## RECORDS FOR THIS TASK

^^^^^^^^

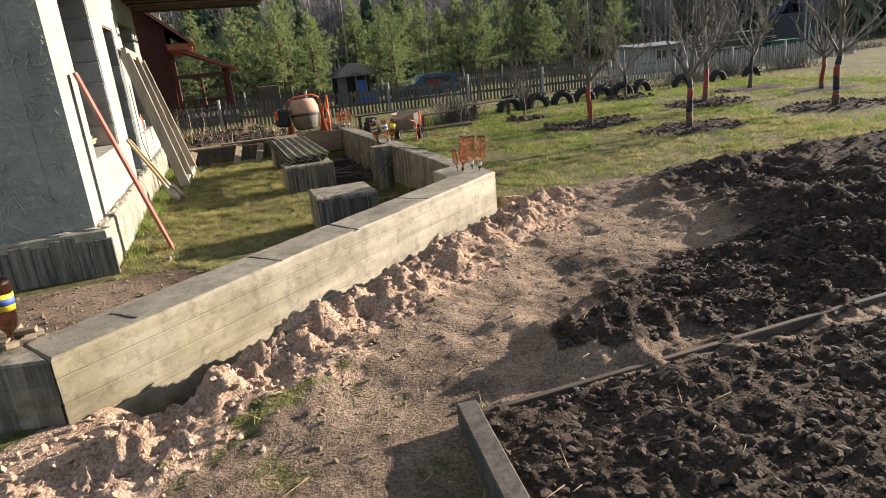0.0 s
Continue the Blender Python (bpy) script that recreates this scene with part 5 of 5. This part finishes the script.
# dry stems behind the far wall and by the fence
X, Y, Z, SA, SO, TA = [np.concatenate(q) for q in zip(scatter(1800, -5, 2.0, 15.2, 22.5), scatter(900, 3.6, 9, 15.6, 17.2), scatter(900, -6, 26, 20, 23.2))]
k = fbm(X, Y, 0.8, 3, 61) > 0.47
blades("dry_stems", X[k], Y[k], Z[k], rs.uniform(0.08, 0.34, k.sum()), rs.uniform(0.006, 0.013, k.sum()), M_DRY, "dry brown weed stems", 0.45)
x, y = rs.normal(-1.2, 0.6, 130), rs.normal(19.0, 0.8, 130)
blades("dry_stems", x, y, terrain(x, y)[0], rs.uniform(0.4, 1.15, 130), rs.uniform(0.006, 0.011, 130), M_DRY, "tall reddish raspberry canes", 0.3)
for cx, cy, rr, nn in [(6.3, 16.0, 0.5, 500), (8.9, 17.2, 0.3, 350), (16.5, 19, 0.9, 500), (19, 19.5, 0.9, 500), (13.0, 18.6, 0.7, 400), (22, 19.5, 0.9, 400), (27, 25, 2.0, 500), (33, 27, 2.2, 500), (40, 30, 2.5, 500), (46, 26, 2.5, 500)]:
    x, y = rs.normal(cx, rr * 0.5, nn), rs.normal(cy, rr * 0.4, nn)
    blades("bare_shrub", x, y, terrain(x, y)[0], rs.uniform(0.3, 1.0, nn), rs.uniform(0.006, 0.012, nn), M_TWIG, "bare twiggy garden shrub", 1.0)

X, Y, Z, SA, SO, TA = [np.concatenate(q) for q in zip(scatter(15000, 0.9, 4.5, 0.9, 4.2), scatter(9000, 4.0, 9.5, 0.9, 6.6), scatter(14000, 6, 14, 8.5, 16.5), scatter(1500, -4, 3.5, 14.6, 20))]
k = (SO > 0.5) & ~inside_walls(X, Y)
lumps("soil_clods", X[k], Y[k], Z[k], (0.004 + 0.024 * rs.uniform(0, 1, k.sum()) ** 5) * (1 + 0.15 * np.maximum(Y[k] - 5, 0)), M_SOILCLOD, "dark clods of dug soil")
X, Y, Z, SA, SO, TA = scatter(26000, -1.6, 4.2, 2.6, 7.4)
k = (SA > 0.5) & ~inside_walls(X, Y)
lumps("sand_clods", X[k], Y[k], Z[k], 0.003 + 0.024 * rs.uniform(0, 1, k.sum()) ** 6, M_SANDCLOD, "crumbly clods of pinkish sand")
X, Y, Z, SA, SO, TA = scatter(9000, -2.2, 6.0, 2.4, 7.2)
k = (TA > 0.5) & (SO < 0.4) & ~inside_walls(X, Y)
lumps("earth_crumbs", X[k], Y[k], Z[k], 0.003 + 0.016 * rs.uniform(0, 1, k.sum()) ** 7, material("earth_crumb", (0.20, 0.14, 0.09), (0.33, 0.24, 0.16), None, 7, 60, 0.97, 0, 0.7, 0.01), "crumbs of dry earth")
X, Y, Z, SA, SO, TA = scatter(1500, -2.4, 2.2, 4.2, 7.2)
d = (X - BEAM_A.x) * BN.x + (Y - BEAM_A.y) * BN.y
k = (TA > 0.35) & (d < -0.45) & ~inside_walls(X, Y)
lumps("earth_clods", X[k], Y[k], Z[k], 0.003 + 0.022 * rs.uniform(0, 1, k.sum()) ** 6, material("earth_clod", (0.13, 0.085, 0.055), (0.27, 0.19, 0.125), None, 7, 60, 0.97, 0, 0.7, 0.01), "clods of brown earth behind the wall")
t = rs.uniform(0.0, 5.0, 500)
o = -rs.uniform(0.03, 0.36, 500)
x, y = BEAM_A.x + BD.x * t + BN.x * o, BEAM_A.y + BD.y * t + BN.y * o
lumps("mortar_crumbs", x, y, np.full(500, WALL_TOPZ), 0.0015 + 0.005 * rs.uniform(0, 1, 500) ** 5, M_BEAM, "crumbs of mortar on the wall top", 0.3)
X, Y, Z, SA, SO, TA = scatter(700, -2.0, 6.0, 2.4, 8.4)
k = ~inside_walls(X, Y) & ((SA > 0.4) | (TA > 0.4))
lumps("pebbles", X[k], Y[k], Z[k], 0.004 + 0.014 * rs.uniform(0, 1, k.sum()) ** 3, M_PEBBLE, "small grey pebbles", 0.3)
X, Y, Z, SA, SO, TA = scatter(420, 0.0, 6.5, 1.2, 6.5)
k = ~inside_walls(X, Y)
V, F = [], []
for x, y, z in zip(X[k], Y[k], Z[k]):
    a, ln = rs.uniform(0, 6.3), rs.uniform(0.04, 0.22)
    d = np.array([math.cos(a), math.sin(a), rs.uniform(-0.05, 0.25)]) * ln
    s = np.array([-math.sin(a), math.cos(a), 0]) * 0.003
    p = np.array([x, y, z + 0.008])
    q = len(V)
    V += [tuple(p - s), tuple(p + s), tuple(p + (0, 0, 0.005)), tuple(p + d)]
    F += [(q, q + 1, q + 3), (q + 1, q + 2, q + 3), (q + 2, q, q + 3)]
tagged(new("straw_and_twigs", raw("straw_and_twigs", V, F, M_DRY)), "scattered straw and small twigs on the soil", "twigs", kind="stuff")
for x, y, z0, s in [(-0.62, 6.80, GRASS_Z, 0.04)]:
    lumps("stone", np.array([x]), np.array([y]), np.array([ground_z(x, y)]), np.array([s]), M_PEBBLE, "grey field stone in the grass", 0.1)
bm = bmesh.new()
tube(bm, [(2.30, 9.75, -0.36), (2.60, 9.80, -0.05), (2.79, 9.75, 0.158), (2.92, 9.5, 0.157), (3.04, 9.2, 0.158), (3.12, 9.0, -0.05), (3.3, 8.7, -0.235), (3.9, 8.2, -0.235)], 0.006, 6)
tagged(part("cable", bm, M_BLACK, None), "thin black cable lying over the low wall", "cable")
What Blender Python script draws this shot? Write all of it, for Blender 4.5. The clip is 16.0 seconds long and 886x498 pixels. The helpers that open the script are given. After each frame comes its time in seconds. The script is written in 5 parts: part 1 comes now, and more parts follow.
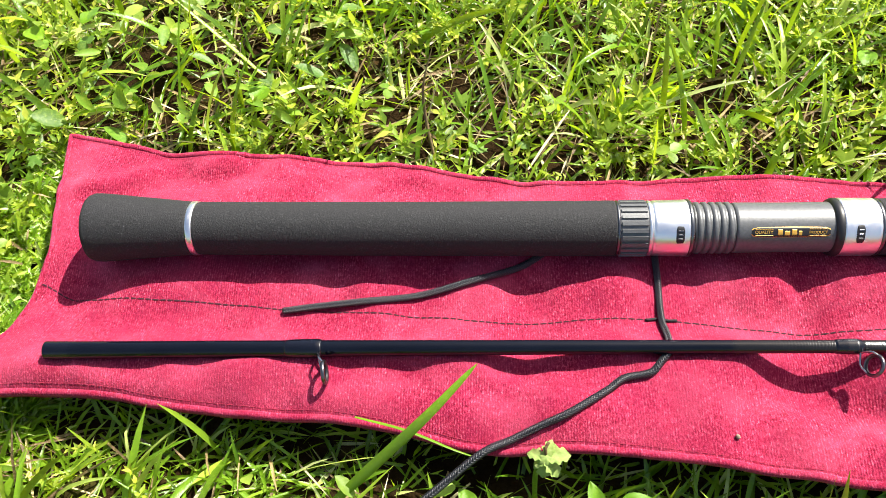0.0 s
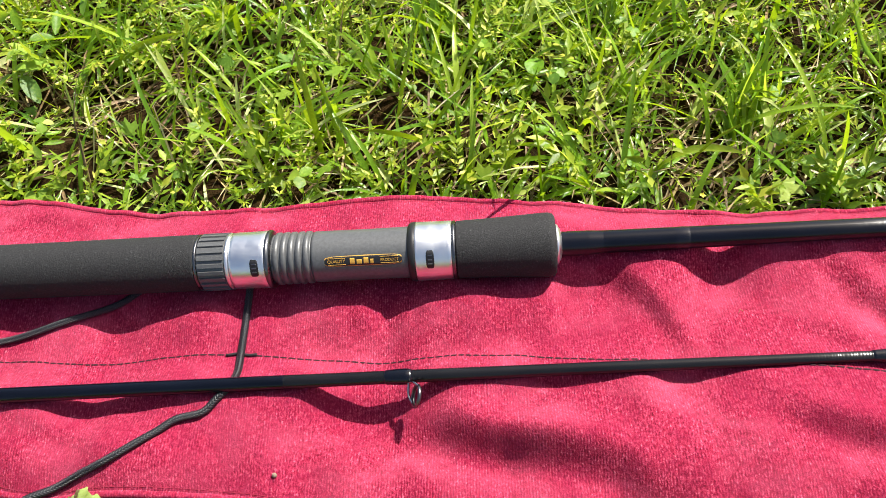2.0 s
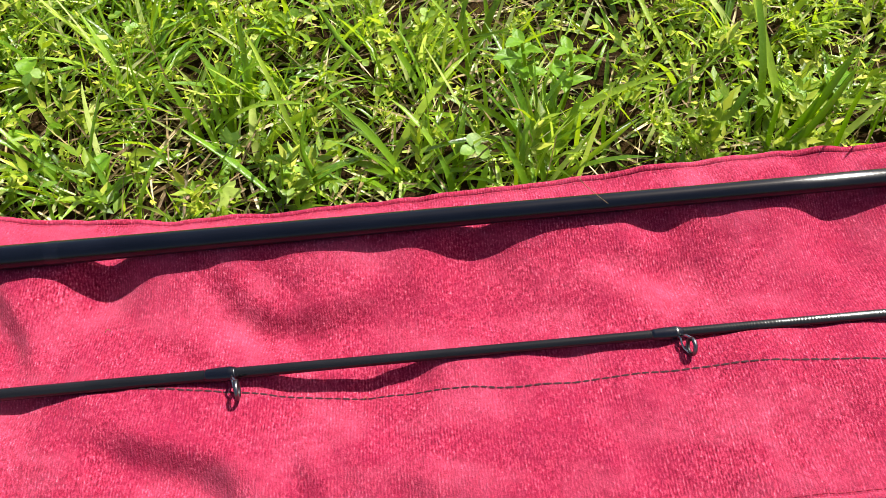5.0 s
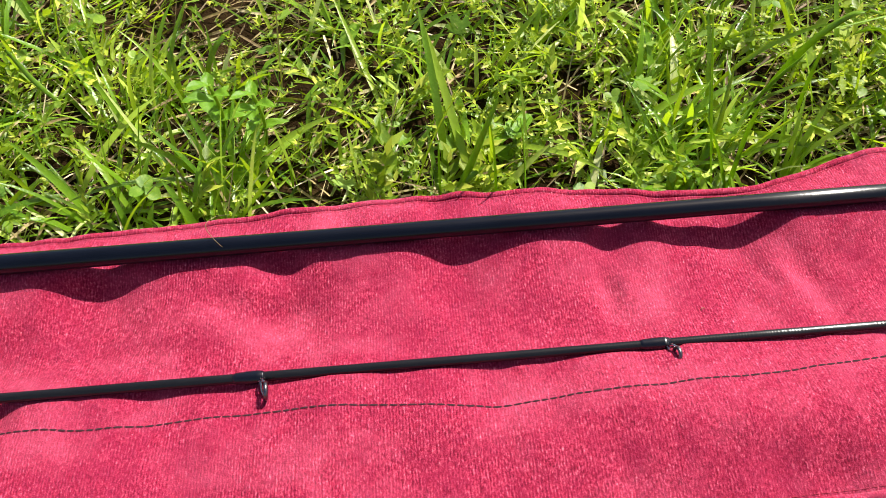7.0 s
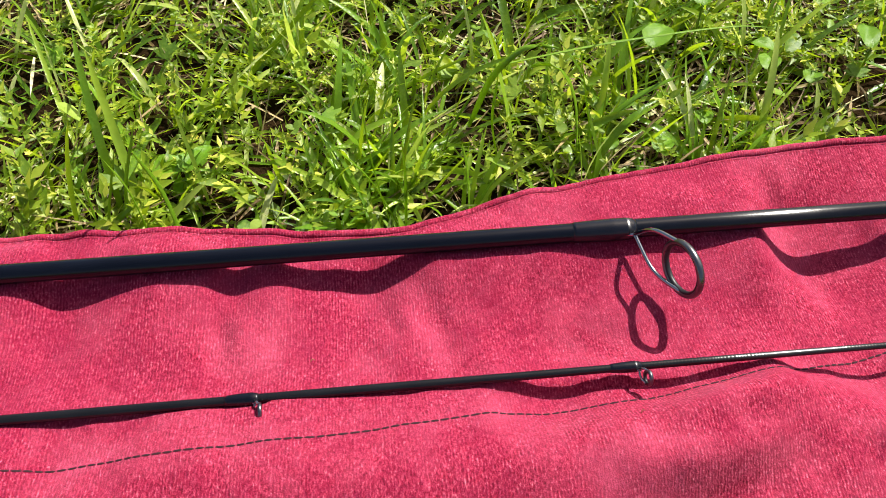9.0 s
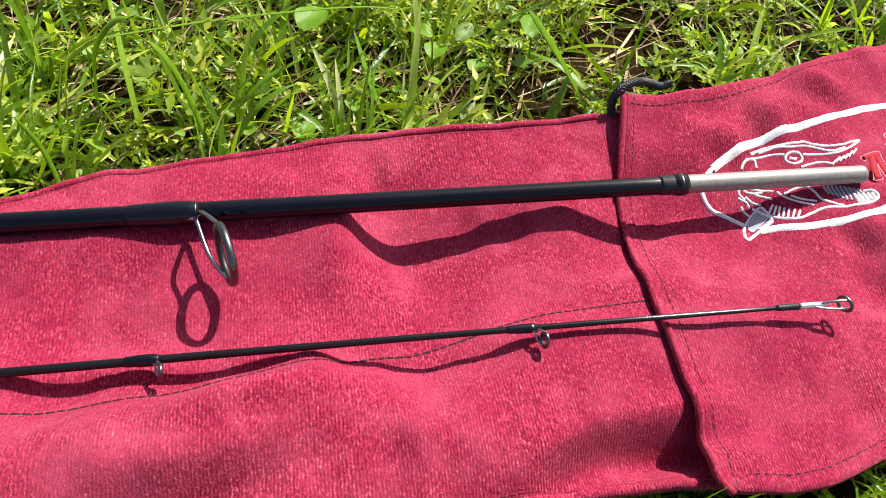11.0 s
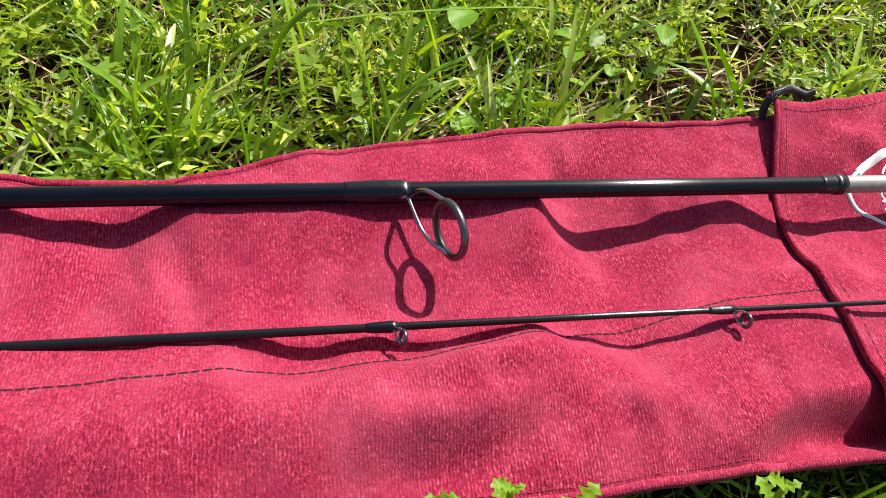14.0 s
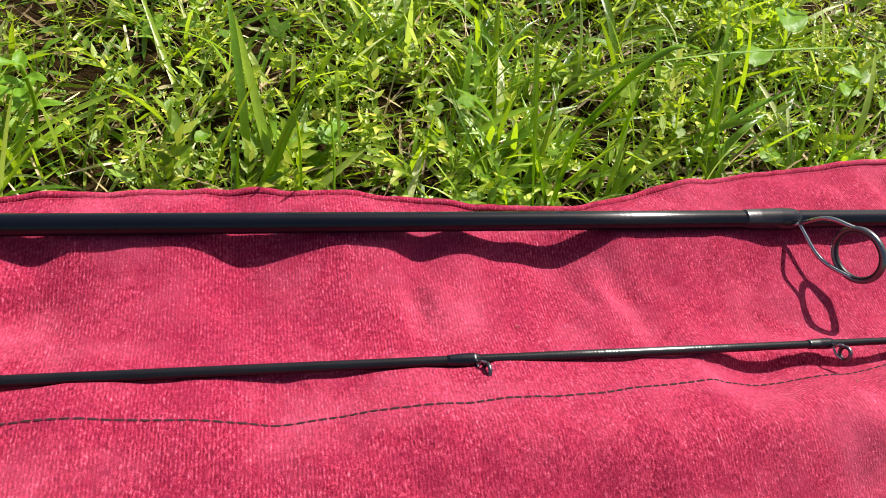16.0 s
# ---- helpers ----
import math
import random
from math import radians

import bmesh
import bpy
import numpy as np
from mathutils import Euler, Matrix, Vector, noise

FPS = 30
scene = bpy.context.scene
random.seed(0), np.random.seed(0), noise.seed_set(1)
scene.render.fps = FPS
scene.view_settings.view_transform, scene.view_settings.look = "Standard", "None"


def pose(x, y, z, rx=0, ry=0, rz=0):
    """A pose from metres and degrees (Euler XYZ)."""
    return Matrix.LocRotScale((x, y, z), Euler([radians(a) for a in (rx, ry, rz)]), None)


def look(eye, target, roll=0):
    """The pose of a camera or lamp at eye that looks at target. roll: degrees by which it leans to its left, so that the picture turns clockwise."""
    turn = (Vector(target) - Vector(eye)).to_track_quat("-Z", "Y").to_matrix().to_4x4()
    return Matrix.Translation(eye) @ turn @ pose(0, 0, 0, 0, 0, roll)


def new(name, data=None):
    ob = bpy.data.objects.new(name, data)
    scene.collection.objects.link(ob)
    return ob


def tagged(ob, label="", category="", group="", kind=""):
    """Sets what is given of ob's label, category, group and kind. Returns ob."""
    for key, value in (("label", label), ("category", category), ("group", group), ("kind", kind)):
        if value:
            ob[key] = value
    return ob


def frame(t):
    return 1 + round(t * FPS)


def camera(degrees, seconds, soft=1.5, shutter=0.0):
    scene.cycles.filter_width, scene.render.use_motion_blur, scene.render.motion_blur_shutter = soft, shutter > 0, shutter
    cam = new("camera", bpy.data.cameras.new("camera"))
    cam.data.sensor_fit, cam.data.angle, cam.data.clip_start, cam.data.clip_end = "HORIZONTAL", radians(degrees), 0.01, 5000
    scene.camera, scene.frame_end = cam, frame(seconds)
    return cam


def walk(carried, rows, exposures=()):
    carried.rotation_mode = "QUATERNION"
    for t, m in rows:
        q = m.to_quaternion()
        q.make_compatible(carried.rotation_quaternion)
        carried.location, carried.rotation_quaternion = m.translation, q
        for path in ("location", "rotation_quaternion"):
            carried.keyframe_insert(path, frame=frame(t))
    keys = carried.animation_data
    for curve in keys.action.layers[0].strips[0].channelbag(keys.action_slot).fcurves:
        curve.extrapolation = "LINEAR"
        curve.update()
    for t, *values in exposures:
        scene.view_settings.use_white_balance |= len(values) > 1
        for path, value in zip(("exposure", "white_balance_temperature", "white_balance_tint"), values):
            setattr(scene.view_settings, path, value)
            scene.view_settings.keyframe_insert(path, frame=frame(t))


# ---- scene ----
cam = camera(57.0, 16.0, soft=0.9)
PATH = [
    (0, look((0.0221, 0.0294, 0.3358), (-0.0929, 1.1537, -1.1160), -4.9)),
    (0.5, look((0.0607, 0.0350, 0.3367), (-0.0681, 1.1491, -1.1224), -6.5)),
    (1, look((0.1178, 0.0432, 0.3404), (-0.0239, 1.1509, -1.1224), -7.3)),
    (1.5, look((0.1822, 0.0488, 0.3376), (0.0423, 1.1555, -1.1252), -7.9)),
    (2, look((0.2291, 0.0534, 0.3312), (0.1030, 1.1564, -1.1362), -8.2)),
    (2.5, look((0.2760, 0.0524, 0.3220), (0.1555, 1.1546, -1.1463), -8.4)),
    (3, look((0.3174, 0.0552, 0.3128), (0.2134, 1.1518, -1.1601), -8.1)),
    (3.5, look((0.3524, 0.0580, 0.3054), (0.2613, 1.1583, -1.1666), -8.1)),
    (4, look((0.3910, 0.0598, 0.2999), (0.3330, 1.1436, -1.1868), -6.8)),
    (4.5, look((0.4352, 0.0644, 0.2944), (0.4039, 1.1417, -1.1960), -6.3)),
    (5, look((0.4839, 0.0690, 0.2972), (0.4913, 1.1482, -1.1923), -4.9)),
    (5.2, look((0.5005, 0.0699, 0.2999), (0.5124, 1.1417, -1.1951), -4.8)),
    (7.3, look((0.6698, 0.0580, 0.2926), (0.7047, 1.2024, -1.1482), -3.1)),
    (7.5, look((0.6836, 0.0616, 0.2907), (0.7250, 1.2061, -1.1491), -2.7)),
    (8, look((0.7240, 0.0653, 0.2824), (0.7756, 1.2070, -1.1601), -2)),
    (8.5, look((0.7654, 0.0699, 0.2870), (0.8538, 1.2208, -1.1454), -0.9)),
    (9, look((0.7930, 0.0699, 0.2797), (0.9200, 1.2328, -1.1408), 0.6)),
    (9.5, look((0.8179, 0.0699, 0.2705), (0.9844, 1.2346, -1.1445), 2.3)),
    (10, look((0.8510, 0.0699, 0.2640), (1.0635, 1.2282, -1.1491), 4)),
    (10.2, look((0.8620, 0.0653, 0.2640), (1.0957, 1.2254, -1.1445), 4.8)),
    (11.4, look((0.9600, 0.0570, 0.2510), (1.3000, 1.2330, -1.1180), 8.3)),
    (12.3, look((0.9430, 0.0515, 0.2429), (1.3644, 1.2438, -1.0939), 10.9)),
    (12.5, look((0.9292, 0.0552, 0.2456), (1.3533, 1.2466, -1.0911), 11.2)),
    (13, look((0.8942, 0.0561, 0.2447), (1.2990, 1.2540, -1.0911), 11.2)),
    (13.5, look((0.8657, 0.0506, 0.2475), (1.2632, 1.2512, -1.0893), 11.5)),
    (14, look((0.8400, 0.0515, 0.2466), (1.2374, 1.2466, -1.0948), 11.8)),
    (14.5, look((0.8160, 0.0534, 0.2466), (1.2089, 1.2484, -1.0957), 11.9)),
    (15, look((0.7710, 0.0561, 0.2466), (1.1758, 1.2567, -1.0874), 12.2)),
    (15.5, look((0.7158, 0.0589, 0.2466), (1.1215, 1.2678, -1.0801), 12.3)),
    (16, look((0.6652, 0.0616, 0.2429), (1.0654, 1.2898, -1.0681), 12.2)),
]
EXPOSURES = [(0, 1.42), (1, 1.24), (2, 1.07), (3.5, 1.05), (5, 1.05), (9, 0.83), (10, 0.835), (12.5, 0.78), (16, 0.795)]
walk(cam, PATH, EXPOSURES)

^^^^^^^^

Working from the listing above, pick out every line that has "Vector" and copy it.

from mathutils import Euler, Matrix, Vector, noise
    turn = (Vector(target) - Vector(eye)).to_track_quat("-Z", "Y").to_matrix().to_4x4()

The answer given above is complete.